Write out the listing below exactly, and omit any images you find in it.
------------------------------------------------
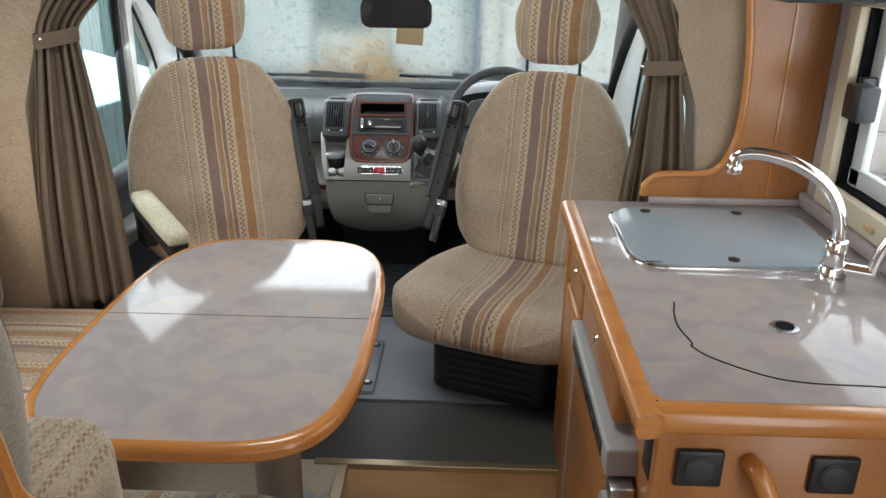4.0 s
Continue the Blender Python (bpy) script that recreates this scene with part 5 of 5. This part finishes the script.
# ---- cab seats ----
def seat(name_label, at, turn, arm_left_down, low):
    """Swivel seat facing local -y; base at floor."""
    s = thing("swivel_chair", name_label, "chair", at, turn, group="swivelled cab seats")
    # pedestal
    part("pedestal", prism(rrect(-.195, .195, -.36, .10, .04), "z", .0, .20, .01), M["black"], s, "black seat pedestal")
    part("swivel_plate", box(-.22, .22, -.40, .12, .18, .215, .01), M["black"], s)
    for k in range(5):
        part("louvre", box(-.14, .14, -.366, -.358, .03 + .026 * k, .042 + .026 * k, .002), M["grey_dark"], s)
    # cushion: a rounded pad with raised side bolsters and a waterfall front
    rings = []
    N = 26
    for k in range(N + 1):
        t = k / N
        y = .07 - .56 * t
        hw = interp([(0, .23), (.12, .275), (.4, .315), (.75, .318), (.9, .285), (.97, .23), (1, .16)], t)
        zt = interp([(0, .325), (.3, .33), (.7, .345), (.88, .335), (.96, .305), (1, .26)], t)
        zb = interp([(0, .23), (.8, .205), (.95, .212), (1, .24)], t)
        ring = []
        n = 32
        for j in range(n):
            a = 2 * math.pi * j / n
            c_, s_ = math.cos(a), math.sin(a)
            x = hw * math.copysign(abs(c_) ** .55, c_)
            zz = (zt + zb) / 2 + (zt - zb) / 2 * math.copysign(abs(s_) ** .6, s_)
            if s_ > 0:
                zz += .030 * (abs(x) / hw) ** 3 - .022 * (1 - (x / hw) ** 2) * math.sin(math.pi * t)
                zz += .004 * noise.noise(Vector((x * 14, y * 9, 3)))
            ring.append((x, y, zz))
        rings.append(ring)
    part("seat", loft(rings), M["seat_flat"], s, "striped beige cushion with plain sides")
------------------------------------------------
■ Right answer
4.0 s
Continue the Blender Python (bpy) script that recreates this scene with part 5 of 5. This part finishes the script.
# ---- cab seats ----
def seat(name_label, at, turn, arm_left_down, low):
    """Swivel seat facing local -y; base at floor."""
    s = thing("swivel_chair", name_label, "chair", at, turn, group="swivelled cab seats")
    # pedestal
    part("pedestal", prism(rrect(-.195, .195, -.36, .10, .04), "z", .0, .20, .01), M["black"], s, "black seat pedestal")
    part("swivel_plate", box(-.22, .22, -.40, .12, .18, .215, .01), M["black"], s)
    for k in range(5):
        part("louvre", box(-.14, .14, -.366, -.358, .03 + .026 * k, .042 + .026 * k, .002), M["grey_dark"], s)
    # cushion: a rounded pad with raised side bolsters and a waterfall front
    rings = []
    N = 26
    for k in range(N + 1):
        t = k / N
        y = .07 - .56 * t
        hw = interp([(0, .23), (.12, .275), (.4, .315), (.75, .318), (.9, .285), (.97, .23), (1, .16)], t)
        zt = interp([(0, .325), (.3, .33), (.7, .345), (.88, .335), (.96, .305), (1, .26)], t)
        zb = interp([(0, .23), (.8, .205), (.95, .212), (1, .24)], t)
        ring = []
        n = 32
        for j in range(n):
            a = 2 * math.pi * j / n
            c_, s_ = math.cos(a), math.sin(a)
            x = hw * math.copysign(abs(c_) ** .55, c_)
            zz = (zt + zb) / 2 + (zt - zb) / 2 * math.copysign(abs(s_) ** .6, s_)
            if s_ > 0:
                zz += .030 * (abs(x) / hw) ** 3 - .022 * (1 - (x / hw) ** 2) * math.sin(math.pi * t)
                zz += .004 * noise.noise(Vector((x * 14, y * 9, 3)))
            ring.append((x, y, zz))
        rings.append(ring)
    part("seat", loft(rings), M["seat_flat"], s, "striped beige cushion with plain sides")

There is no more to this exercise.